• [Required work]:
Look through the material below. Copy each line that contains the string "kind".

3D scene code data
## Start
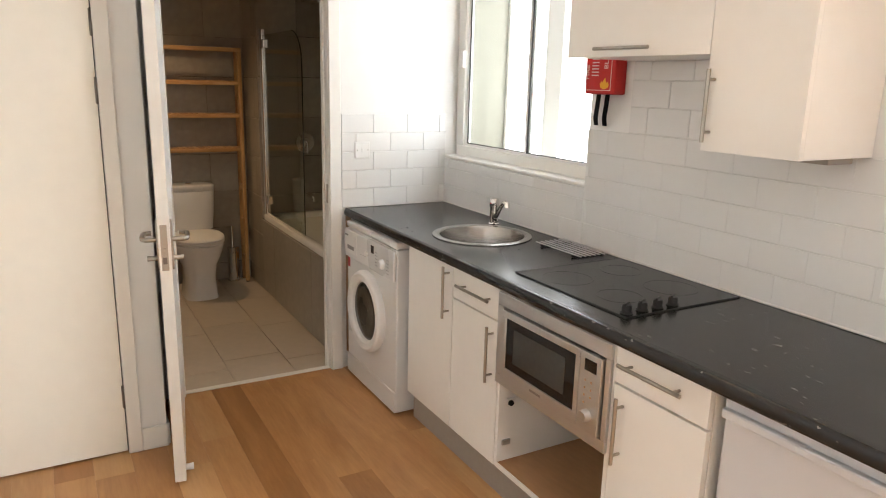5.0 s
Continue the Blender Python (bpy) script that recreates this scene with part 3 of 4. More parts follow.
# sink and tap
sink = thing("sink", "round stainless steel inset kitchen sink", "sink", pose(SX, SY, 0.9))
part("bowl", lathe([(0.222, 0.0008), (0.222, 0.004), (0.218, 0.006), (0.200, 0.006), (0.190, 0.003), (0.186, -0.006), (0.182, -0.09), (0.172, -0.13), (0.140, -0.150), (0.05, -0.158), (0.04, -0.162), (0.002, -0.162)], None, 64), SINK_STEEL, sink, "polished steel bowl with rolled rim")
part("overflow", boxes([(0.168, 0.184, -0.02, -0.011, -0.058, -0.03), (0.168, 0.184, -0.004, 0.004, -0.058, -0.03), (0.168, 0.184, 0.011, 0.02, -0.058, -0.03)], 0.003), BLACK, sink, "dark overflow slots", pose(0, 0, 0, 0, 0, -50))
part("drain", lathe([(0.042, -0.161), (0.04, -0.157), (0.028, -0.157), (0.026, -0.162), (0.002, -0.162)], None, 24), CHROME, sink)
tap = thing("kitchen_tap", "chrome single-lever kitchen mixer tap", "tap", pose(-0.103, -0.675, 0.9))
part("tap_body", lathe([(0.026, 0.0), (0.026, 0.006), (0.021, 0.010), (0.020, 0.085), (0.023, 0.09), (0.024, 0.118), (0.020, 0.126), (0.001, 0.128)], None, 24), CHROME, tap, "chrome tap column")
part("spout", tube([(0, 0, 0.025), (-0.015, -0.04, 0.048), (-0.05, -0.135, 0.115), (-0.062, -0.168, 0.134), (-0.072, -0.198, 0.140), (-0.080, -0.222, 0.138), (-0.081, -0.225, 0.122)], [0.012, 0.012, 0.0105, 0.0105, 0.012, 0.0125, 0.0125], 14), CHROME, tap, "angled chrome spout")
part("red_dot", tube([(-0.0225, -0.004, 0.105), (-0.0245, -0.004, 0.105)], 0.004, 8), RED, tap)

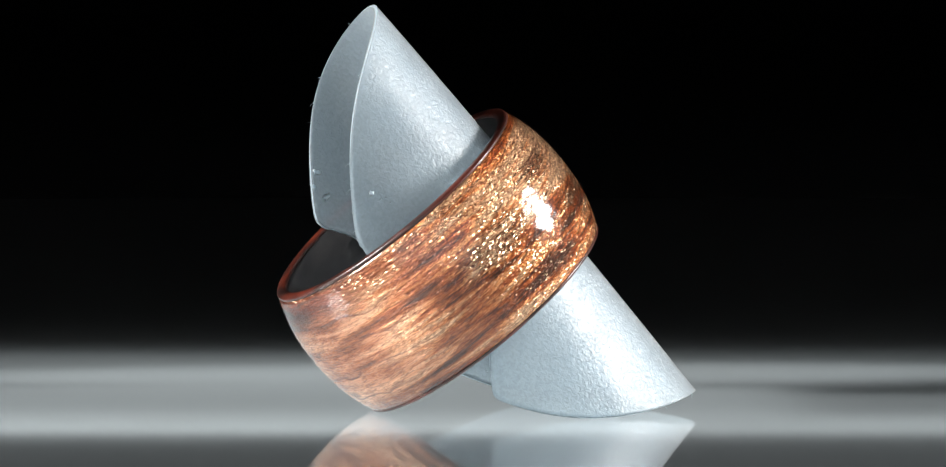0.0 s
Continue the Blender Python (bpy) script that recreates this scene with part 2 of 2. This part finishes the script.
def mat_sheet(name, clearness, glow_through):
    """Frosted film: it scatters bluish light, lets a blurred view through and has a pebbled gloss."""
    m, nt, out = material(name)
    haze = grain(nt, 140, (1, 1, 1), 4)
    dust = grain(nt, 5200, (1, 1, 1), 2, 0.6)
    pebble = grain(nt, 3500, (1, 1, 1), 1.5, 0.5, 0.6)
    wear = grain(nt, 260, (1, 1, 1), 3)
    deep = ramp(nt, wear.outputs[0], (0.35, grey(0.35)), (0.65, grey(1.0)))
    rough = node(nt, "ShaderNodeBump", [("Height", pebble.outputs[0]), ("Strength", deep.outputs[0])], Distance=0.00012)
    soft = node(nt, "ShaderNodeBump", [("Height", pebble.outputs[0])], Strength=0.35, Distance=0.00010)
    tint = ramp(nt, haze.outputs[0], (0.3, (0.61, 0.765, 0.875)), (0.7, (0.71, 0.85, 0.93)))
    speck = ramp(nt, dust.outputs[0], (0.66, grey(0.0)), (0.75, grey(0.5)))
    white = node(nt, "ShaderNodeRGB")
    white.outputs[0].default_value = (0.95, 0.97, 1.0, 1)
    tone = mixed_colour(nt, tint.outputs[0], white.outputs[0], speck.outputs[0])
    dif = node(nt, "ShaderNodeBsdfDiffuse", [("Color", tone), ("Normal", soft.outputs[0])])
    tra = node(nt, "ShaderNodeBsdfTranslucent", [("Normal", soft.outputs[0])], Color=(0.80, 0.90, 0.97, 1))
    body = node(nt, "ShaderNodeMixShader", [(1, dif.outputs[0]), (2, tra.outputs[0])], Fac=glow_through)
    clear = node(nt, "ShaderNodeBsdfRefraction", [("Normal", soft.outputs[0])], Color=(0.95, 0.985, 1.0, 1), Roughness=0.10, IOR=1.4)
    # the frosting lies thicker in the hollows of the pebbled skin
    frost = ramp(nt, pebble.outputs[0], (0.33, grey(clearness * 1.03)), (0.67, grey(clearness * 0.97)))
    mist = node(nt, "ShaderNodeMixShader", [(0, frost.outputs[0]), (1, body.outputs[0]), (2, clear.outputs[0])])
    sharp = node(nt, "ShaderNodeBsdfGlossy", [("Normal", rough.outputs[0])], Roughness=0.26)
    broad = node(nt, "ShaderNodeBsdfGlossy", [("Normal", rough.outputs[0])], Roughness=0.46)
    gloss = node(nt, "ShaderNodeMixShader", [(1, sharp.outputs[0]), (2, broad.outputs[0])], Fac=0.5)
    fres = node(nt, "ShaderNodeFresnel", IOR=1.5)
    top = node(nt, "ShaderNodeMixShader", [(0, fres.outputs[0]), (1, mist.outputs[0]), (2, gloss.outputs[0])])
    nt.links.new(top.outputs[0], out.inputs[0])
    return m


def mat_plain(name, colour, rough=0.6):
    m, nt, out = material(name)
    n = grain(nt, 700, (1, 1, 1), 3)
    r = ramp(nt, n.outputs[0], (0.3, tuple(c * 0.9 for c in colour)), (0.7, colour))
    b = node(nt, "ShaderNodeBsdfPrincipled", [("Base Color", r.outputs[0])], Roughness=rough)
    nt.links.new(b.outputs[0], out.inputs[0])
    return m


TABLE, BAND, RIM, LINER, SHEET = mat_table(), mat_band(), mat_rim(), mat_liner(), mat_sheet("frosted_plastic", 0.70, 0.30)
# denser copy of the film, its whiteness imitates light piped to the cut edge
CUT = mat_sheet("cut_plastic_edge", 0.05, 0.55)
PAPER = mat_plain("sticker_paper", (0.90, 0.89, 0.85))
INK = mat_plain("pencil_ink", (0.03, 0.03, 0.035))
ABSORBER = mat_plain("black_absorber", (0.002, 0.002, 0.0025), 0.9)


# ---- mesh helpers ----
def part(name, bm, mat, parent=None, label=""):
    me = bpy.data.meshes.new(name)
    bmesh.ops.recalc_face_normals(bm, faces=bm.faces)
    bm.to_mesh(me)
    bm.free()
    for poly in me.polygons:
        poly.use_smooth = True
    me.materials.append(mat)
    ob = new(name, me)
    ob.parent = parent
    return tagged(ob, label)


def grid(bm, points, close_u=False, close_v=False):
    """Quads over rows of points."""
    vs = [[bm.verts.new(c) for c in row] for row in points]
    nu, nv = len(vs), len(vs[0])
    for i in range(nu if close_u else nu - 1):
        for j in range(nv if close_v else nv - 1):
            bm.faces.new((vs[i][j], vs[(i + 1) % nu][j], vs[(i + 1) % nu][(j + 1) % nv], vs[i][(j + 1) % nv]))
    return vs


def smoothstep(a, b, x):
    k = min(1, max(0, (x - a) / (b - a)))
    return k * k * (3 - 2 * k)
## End
## Start
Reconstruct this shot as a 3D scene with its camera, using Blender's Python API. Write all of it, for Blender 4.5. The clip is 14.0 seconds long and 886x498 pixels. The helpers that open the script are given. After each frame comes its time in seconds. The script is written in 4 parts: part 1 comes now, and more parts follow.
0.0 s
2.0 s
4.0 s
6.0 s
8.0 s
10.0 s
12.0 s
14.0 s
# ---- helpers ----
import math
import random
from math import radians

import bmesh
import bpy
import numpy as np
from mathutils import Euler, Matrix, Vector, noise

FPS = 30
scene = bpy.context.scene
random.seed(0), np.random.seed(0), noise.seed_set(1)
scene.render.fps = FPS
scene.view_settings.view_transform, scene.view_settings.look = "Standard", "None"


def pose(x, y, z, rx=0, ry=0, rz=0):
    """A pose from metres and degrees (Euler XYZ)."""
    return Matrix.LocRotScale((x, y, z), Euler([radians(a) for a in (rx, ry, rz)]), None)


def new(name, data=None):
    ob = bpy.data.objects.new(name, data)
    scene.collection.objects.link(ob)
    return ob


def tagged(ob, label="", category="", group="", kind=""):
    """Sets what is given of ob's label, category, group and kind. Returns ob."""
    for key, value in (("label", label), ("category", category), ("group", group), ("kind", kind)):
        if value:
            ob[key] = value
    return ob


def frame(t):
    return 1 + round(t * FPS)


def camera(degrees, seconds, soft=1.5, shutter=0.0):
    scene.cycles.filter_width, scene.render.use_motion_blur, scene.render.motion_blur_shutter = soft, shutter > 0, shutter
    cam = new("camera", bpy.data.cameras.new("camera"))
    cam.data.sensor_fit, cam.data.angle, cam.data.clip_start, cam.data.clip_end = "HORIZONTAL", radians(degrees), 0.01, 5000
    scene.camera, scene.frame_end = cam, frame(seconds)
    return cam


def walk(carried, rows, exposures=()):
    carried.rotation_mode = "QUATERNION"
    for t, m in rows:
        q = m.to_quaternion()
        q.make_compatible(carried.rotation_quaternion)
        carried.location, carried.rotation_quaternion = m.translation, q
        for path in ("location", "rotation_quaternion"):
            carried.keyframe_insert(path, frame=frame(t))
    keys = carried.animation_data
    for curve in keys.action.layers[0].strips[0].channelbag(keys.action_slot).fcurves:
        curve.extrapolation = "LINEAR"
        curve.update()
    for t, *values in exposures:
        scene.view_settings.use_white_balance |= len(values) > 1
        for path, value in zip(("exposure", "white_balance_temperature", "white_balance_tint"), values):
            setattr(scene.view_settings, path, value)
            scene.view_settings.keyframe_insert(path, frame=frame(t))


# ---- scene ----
## End
• [Written solution]:
def tagged(ob, label="", category="", group="", kind=""):
    """Sets what is given of ob's label, category, group and kind. Returns ob."""
    for key, value in (("label", label), ("category", category), ("group", group), ("kind", kind)):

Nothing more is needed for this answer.